Made this necklace for my better half. It was the first thing I forged on my bbq-forge and it came out not too bad. I had to dress my hammer after as I was leaving too many cuts in the metal (though that has a lot to do with my inexperience!), which worked a treat! Kind of wish I had done that before trying to forge the necklace, but oh well.
For quite some time now I’ve loved the idea of blacksmithing. There just seems to be something about heating up metal over a hot forge, the ring of the anvil, that harks back to times gone by. I’ve always joked with my wife that if I didn’t do web development I’d do blacksmithing. Two problems with that, though; I’m not artistic at all and felt that was a real stopper for me, thinking that you really needed to be an artist to be a blacksmith. And I was always put off by cost; anvils, forges, metal, hammers, grinders… oh my, that all seems expensive! (There’s the third problem as well of me being set in my ways, not really putting myself out there and doing things outside of my comfort zone, but we just don’t talk about that, ‘k?)

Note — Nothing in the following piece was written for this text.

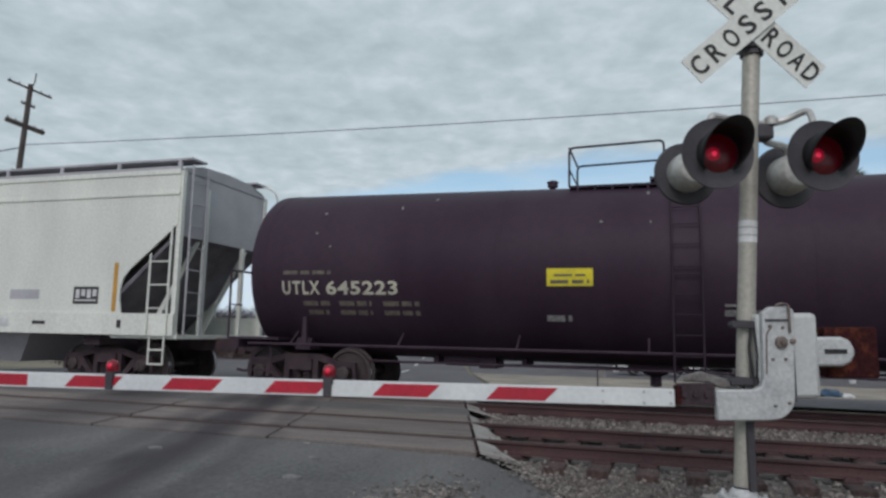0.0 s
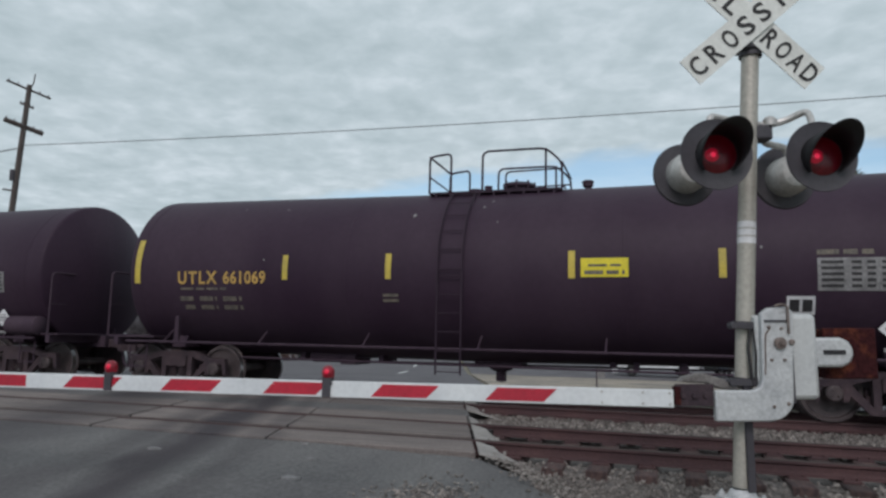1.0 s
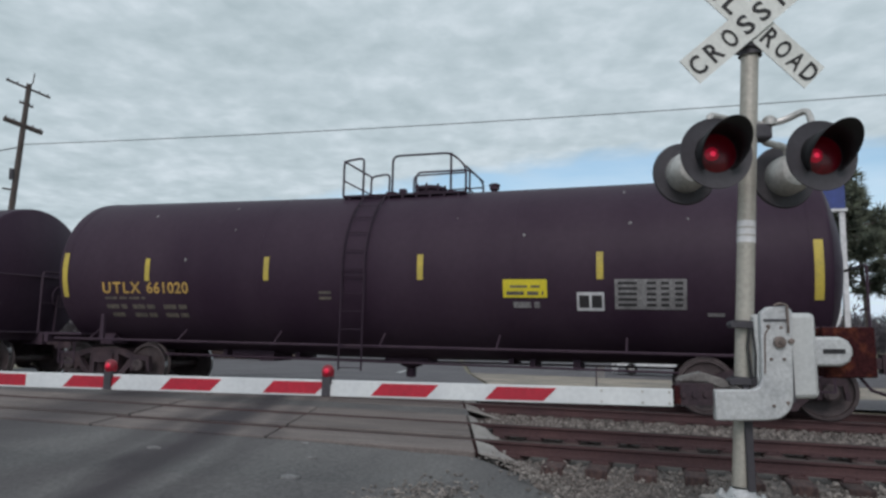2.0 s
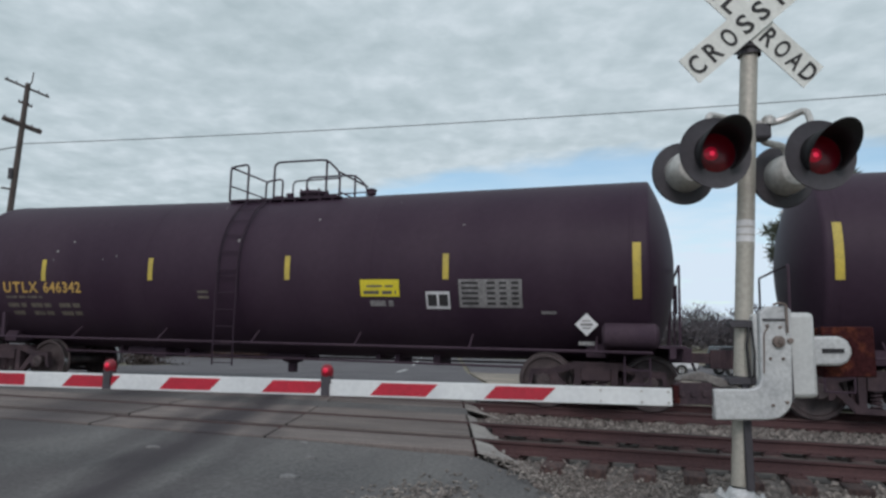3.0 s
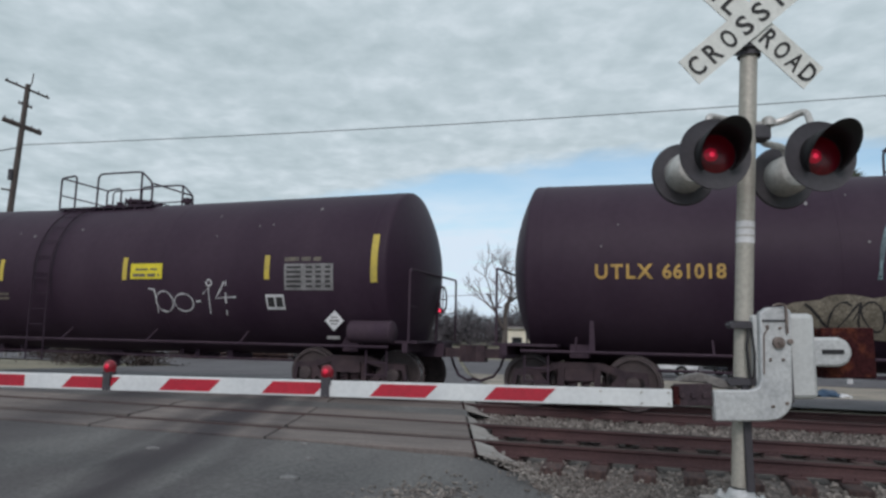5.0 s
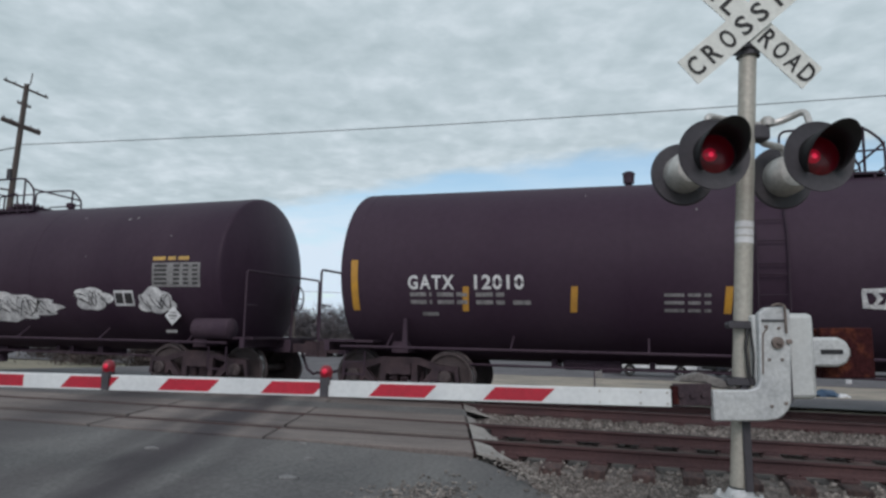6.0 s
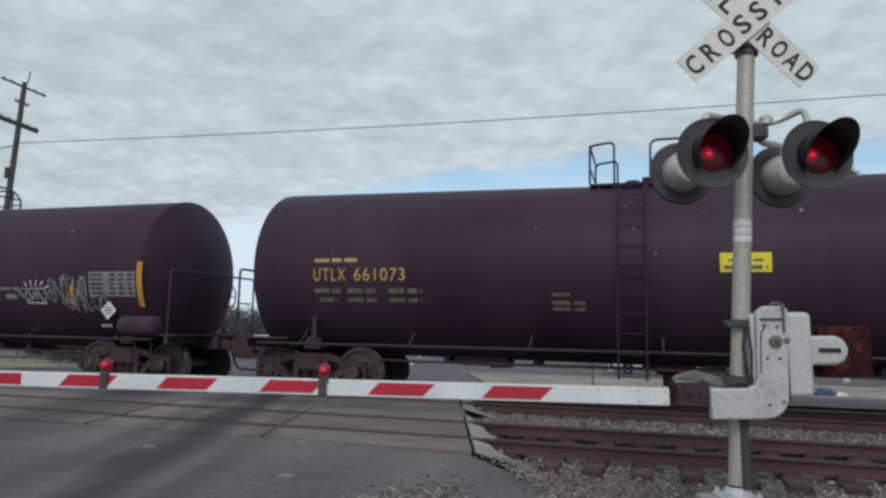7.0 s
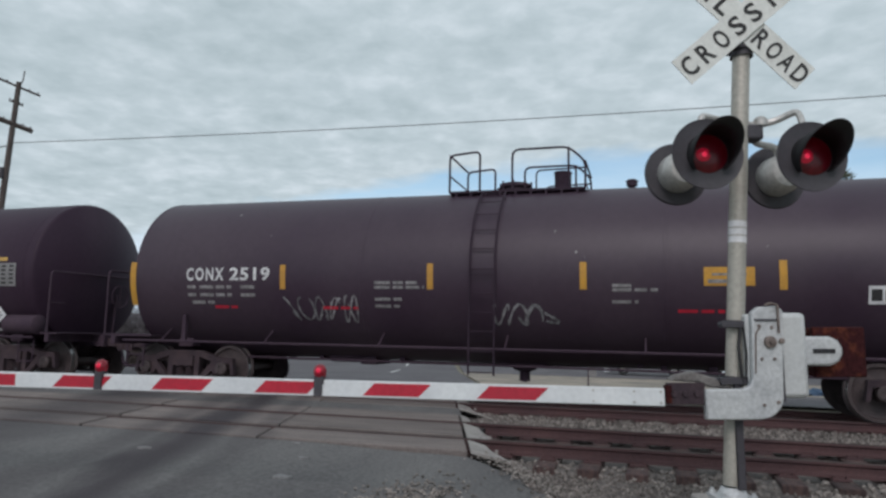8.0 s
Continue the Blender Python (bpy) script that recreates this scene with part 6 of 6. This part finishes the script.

However, I have an amazing wife and a wonderful family. And for my birthday earlier this month my wife and kids managed to get me one hell of an anvil (it must weight well over 300lbs!) and a leg vice. They came from a family friend who I found out used to be a farrier and was looking to sell his (not used for a very long time) equipment. The rest of my family got me some hours tutorial at a local workshop that has a couple forges and teaches the basics of the craft (amongst many other things).
So what excuse was there left for me? None! All I need do is clean up the anvil, fix the leg vice, build a forge, take some lessons, buy some material, and practise, practise, practise. Oh my, that actually seems like a lot. But you know what? It’s time for me to break out and do something else, push myself a bit in a different direction. I really can’t wait!